ボルジア家のアレクサンデル六世――不品行をきわめた教皇(1431~1503年)――。
「アレクサンデル六世は生粋のカタルーニャ人で、13世紀末にボルハを離れ、レコンキスタ(キリスト教国によるイベリア半島の再征服)によって解放されたバレンシア近郊のシャティバに移住した家系に属している。野心的なこの一族は、数世代のうちにアラゴン王の側近にまでのぼりつめ、一族最初の教皇、カリストゥス三世をサン・ピエトロの玉座にのぼらせた」。

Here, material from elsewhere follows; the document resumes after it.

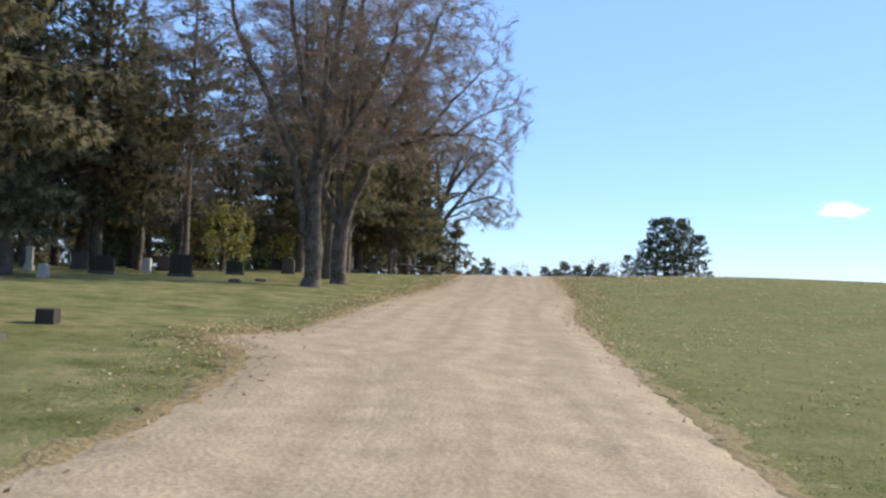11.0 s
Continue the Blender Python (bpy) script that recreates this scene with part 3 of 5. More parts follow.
def crowned(seed, trunk_r, fork, crowns, count, step, fan=6, fan_len=0.5, leaves=0.0, leaf=0.06, tip=0.006, shell=0.35, reach=2.6, low=0.0, sag=0.0, twig_w=0.014, lobes=16, keen=1.1, core=0.66, rush=14, limbs=(), droop=0.0, ahead=0.65, stray=0.95, outward=0.25):
    """A tree whose limbs grow towards points spread through its crown, as real limbs grow towards light."""
    rng = np.random.RandomState(seed)
    goal = []
    bumps = rng.normal(0, 1, (lobes, 3))
    bumps /= np.linalg.norm(bumps, axis=1)[:, None]
    size = rng.uniform(0.7, 1.12, lobes)
    while len(goal) < count:
        (cx, cy, cz), (rx, ry, rz) = crowns[rng.randint(len(crowns))]
        p = rng.uniform(-1, 1, 3)
        d = np.linalg.norm(p)
        q = np.array([cx + rx * p[0], cy + ry * p[1], cz + rz * p[2]])
        edge = core + (np.exp(9 * (bumps @ (p / (d + 1e-6)) - 1)) * (size - core)).max()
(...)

「(カリストゥスの死後)一人ローマに居残ったのは、カリストゥスの甥で、教皇庁ですでに重きをなしていたロドリーゴ・ボルハ(1429年、教皇マルティヌス五世の勅令によりボルジアと改名)だった。伯父の教皇はロドリーゴをボローニャに送って法律を学ばせ、枢機卿に任命し、25歳でヴァチカンで教皇に次ぐ地位、教皇庁財務部副院長に登用した。・・・ローマでの評価は高く、外交官、法律家、官吏としての資質が高く評価されていた。くわえて副院長という地位ゆえに、利権を分配したり、大修道院からの収入をばらまいたりすることもできた。こうしたことには神経を使うものだが、ロドリーゴは驚くほどの用心深さをもってやってのけた。そしてそれと同じ慎重さで、ミラノ、ヴェネツィア、フィレンツェといった油断のならない隣国をけん制しつつ、ヨーロッパの主だった宮廷との関係をとり結んだ」。

「数々の栄誉を手にしつつも――その実力はだれもが認めていた――唯一の欠点は私生活がかなり複雑で、目にあまるものだったことだ。・・・あまたの愛人がいて、だれがだれやら見分けがつかないほどだった。・・・こうした私生活でのもめごとがあっても、1492年の教皇選出をいささかもさまたげることはなかった。そのため61歳のロドリーゴは、恥ずかしげもなく聖職を売りさばく人物との評判を得ることになる。つまりカトリック倫理において最大の罪とされるシモニー(聖職売買)と断罪されたのである。教皇選挙での多数派工作にあたって、ロドリーゴは40年も副院長という要職についていたことから、カトリック教会における最高のポストを約束することができた。・・・彼の治世をじかに見聞きした人々の見方はもっと複雑で、ロドリーゴが教皇となってからは、まったくちぐはぐで矛盾に満ちたものとなっている。一例として、彼の同時代人であるフィレンツェの歴史家グイチャルディーニは、こう語っている。『なみはずれた繊細さと聡明さをもち、見識にすぐれ、驚くほど説得力があり、どんな重要問題にもおそろしく熱心かつ巧みに対処する。ところがこれらの美徳も悪徳にははるかにおよばない。品性卑しく、誠意も羞恥心もなく、正直さも信仰もなく、あくなき貪欲、はてしなき野心、野蛮人のような残忍さをもつ』。一方で、最大の政敵たちでさえも彼の信仰心を認めていたし、彼がカトリック教会、ことに財政の建てなおしに熱しだったこと、またオスマン帝国の脅威をおそれ、十字軍の派遣をくりかえしくわだてたことも確かだった」。

ロドリーゴの長男・チェーザレは18歳で枢機卿になっています。

「殺人についてはどうだろう。ボルジア家はこの道に長けていたとされ、父と息子で方法が異なっていただけである。息子は剣、父は毒を使った」。

思わず溜め息が漏れてしまいました。